_Challenge_: Using the material below, print the line that contains "scene.render.fps = FPS", the line that contains "return 1 + round(t * FPS)", and every line in between, exactly and nothing else.

start Raw data

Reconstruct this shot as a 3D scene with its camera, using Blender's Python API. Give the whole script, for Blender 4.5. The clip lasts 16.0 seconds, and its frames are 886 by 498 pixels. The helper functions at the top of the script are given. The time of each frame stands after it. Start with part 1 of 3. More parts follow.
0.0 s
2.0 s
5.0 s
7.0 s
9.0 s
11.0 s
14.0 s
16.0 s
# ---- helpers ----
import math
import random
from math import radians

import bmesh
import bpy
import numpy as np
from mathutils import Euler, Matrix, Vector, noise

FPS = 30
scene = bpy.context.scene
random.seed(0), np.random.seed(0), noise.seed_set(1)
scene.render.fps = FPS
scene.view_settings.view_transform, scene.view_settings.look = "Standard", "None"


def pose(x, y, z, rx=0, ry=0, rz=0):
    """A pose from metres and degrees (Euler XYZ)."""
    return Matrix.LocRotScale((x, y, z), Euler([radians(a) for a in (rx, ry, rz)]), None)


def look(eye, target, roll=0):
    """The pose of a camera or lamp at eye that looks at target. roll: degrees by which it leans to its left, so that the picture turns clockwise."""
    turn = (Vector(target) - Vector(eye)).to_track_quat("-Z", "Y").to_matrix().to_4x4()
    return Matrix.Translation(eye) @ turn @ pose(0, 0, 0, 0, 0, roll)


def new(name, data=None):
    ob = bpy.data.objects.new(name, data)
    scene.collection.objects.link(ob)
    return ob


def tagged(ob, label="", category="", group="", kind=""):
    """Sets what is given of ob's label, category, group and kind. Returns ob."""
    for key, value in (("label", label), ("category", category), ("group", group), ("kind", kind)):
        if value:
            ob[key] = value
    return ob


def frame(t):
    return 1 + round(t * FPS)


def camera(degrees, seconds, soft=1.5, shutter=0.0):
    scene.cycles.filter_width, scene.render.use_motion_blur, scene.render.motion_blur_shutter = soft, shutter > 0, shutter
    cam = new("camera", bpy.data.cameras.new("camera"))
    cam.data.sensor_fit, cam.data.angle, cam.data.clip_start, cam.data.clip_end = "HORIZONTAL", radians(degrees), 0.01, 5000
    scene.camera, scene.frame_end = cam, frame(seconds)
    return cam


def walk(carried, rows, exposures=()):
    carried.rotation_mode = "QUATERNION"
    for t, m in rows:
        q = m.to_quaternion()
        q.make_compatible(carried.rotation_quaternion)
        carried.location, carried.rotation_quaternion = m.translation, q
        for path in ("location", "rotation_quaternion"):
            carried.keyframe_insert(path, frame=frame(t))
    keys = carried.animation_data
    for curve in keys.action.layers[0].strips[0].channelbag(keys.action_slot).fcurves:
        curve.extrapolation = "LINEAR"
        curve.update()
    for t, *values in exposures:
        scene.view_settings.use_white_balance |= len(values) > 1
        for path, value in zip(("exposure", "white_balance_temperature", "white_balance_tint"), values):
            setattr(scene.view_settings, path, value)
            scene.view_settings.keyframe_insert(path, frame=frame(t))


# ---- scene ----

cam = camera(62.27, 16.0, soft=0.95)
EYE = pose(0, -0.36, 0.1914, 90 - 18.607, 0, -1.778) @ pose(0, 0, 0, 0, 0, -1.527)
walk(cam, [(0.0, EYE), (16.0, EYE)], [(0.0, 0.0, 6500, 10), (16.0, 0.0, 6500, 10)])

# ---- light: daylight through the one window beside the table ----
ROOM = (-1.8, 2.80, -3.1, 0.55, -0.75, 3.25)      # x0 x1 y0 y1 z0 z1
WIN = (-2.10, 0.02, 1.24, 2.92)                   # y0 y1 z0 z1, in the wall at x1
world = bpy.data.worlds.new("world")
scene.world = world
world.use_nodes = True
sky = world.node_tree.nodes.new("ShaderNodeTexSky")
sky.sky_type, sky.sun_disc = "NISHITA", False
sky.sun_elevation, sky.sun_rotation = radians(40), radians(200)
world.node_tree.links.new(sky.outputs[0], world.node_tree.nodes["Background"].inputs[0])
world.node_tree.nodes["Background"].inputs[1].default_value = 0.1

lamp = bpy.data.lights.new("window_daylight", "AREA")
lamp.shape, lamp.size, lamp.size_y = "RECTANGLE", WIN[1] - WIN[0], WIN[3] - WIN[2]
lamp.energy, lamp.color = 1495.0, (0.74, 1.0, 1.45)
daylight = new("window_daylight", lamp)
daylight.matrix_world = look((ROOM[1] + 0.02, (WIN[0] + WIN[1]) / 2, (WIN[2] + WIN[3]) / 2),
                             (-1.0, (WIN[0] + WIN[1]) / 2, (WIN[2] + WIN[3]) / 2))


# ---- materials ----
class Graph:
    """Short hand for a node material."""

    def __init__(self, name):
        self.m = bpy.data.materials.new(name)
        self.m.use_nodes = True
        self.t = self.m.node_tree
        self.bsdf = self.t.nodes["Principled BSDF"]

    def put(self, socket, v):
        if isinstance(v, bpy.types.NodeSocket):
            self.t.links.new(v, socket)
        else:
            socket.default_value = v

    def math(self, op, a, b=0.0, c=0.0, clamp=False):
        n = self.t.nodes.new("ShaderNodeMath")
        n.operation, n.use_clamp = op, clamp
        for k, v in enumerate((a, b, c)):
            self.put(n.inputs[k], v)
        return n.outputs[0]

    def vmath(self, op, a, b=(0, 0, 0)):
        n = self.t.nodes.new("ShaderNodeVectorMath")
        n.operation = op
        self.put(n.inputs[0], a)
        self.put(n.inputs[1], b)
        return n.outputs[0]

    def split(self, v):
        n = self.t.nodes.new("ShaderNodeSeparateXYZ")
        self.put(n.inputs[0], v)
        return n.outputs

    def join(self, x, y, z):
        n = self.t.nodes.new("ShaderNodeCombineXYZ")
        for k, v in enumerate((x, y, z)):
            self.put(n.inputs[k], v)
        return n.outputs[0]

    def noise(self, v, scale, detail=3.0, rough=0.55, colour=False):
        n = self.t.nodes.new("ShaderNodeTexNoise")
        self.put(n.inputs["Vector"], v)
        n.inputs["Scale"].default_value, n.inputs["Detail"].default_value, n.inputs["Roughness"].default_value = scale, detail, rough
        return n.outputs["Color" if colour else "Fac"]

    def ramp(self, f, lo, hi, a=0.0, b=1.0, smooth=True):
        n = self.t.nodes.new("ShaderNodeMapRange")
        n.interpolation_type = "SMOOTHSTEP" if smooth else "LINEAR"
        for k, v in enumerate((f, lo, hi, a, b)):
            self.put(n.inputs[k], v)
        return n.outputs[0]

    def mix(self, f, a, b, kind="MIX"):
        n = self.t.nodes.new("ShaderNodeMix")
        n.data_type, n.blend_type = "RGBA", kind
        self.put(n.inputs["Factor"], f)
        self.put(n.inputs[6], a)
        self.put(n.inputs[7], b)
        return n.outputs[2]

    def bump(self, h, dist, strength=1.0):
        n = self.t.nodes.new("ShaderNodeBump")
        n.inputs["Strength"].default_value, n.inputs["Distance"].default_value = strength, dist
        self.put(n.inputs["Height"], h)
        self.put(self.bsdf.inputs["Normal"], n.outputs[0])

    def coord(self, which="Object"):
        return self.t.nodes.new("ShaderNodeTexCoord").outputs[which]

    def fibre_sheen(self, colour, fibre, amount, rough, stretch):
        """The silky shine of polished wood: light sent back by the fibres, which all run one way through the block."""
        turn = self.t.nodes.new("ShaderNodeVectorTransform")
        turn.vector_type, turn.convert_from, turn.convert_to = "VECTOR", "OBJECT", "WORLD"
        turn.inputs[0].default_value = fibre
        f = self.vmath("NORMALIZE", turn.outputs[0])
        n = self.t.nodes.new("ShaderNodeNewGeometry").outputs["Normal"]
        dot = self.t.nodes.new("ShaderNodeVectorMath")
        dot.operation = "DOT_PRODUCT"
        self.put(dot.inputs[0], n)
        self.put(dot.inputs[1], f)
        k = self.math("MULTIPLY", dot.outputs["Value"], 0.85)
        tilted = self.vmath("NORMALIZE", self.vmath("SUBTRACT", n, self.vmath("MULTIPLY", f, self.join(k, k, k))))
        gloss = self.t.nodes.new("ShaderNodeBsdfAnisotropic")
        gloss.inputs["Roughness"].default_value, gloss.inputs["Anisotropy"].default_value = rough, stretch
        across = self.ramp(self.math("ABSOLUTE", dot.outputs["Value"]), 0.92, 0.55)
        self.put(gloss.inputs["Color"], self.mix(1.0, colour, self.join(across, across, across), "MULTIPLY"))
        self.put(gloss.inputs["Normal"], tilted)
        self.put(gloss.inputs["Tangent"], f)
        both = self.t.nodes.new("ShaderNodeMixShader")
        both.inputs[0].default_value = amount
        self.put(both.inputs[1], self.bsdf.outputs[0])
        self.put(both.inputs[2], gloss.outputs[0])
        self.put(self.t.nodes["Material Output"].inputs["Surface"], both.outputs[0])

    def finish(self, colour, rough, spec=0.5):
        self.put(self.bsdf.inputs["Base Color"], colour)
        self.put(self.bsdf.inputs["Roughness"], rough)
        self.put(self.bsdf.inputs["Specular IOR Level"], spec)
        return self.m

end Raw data

_Solution below_:
scene.render.fps = FPS
scene.view_settings.view_transform, scene.view_settings.look = "Standard", "None"


def pose(x, y, z, rx=0, ry=0, rz=0):
    """A pose from metres and degrees (Euler XYZ)."""
    return Matrix.LocRotScale((x, y, z), Euler([radians(a) for a in (rx, ry, rz)]), None)


def look(eye, target, roll=0):
    """The pose of a camera or lamp at eye that looks at target. roll: degrees by which it leans to its left, so that the picture turns clockwise."""
    turn = (Vector(target) - Vector(eye)).to_track_quat("-Z", "Y").to_matrix().to_4x4()
    return Matrix.Translation(eye) @ turn @ pose(0, 0, 0, 0, 0, roll)


def new(name, data=None):
    ob = bpy.data.objects.new(name, data)
    scene.collection.objects.link(ob)
    return ob


def tagged(ob, label="", category="", group="", kind=""):
    """Sets what is given of ob's label, category, group and kind. Returns ob."""
    for key, value in (("label", label), ("category", category), ("group", group), ("kind", kind)):
        if value:
            ob[key] = value
    return ob


def frame(t):
    return 1 + round(t * FPS)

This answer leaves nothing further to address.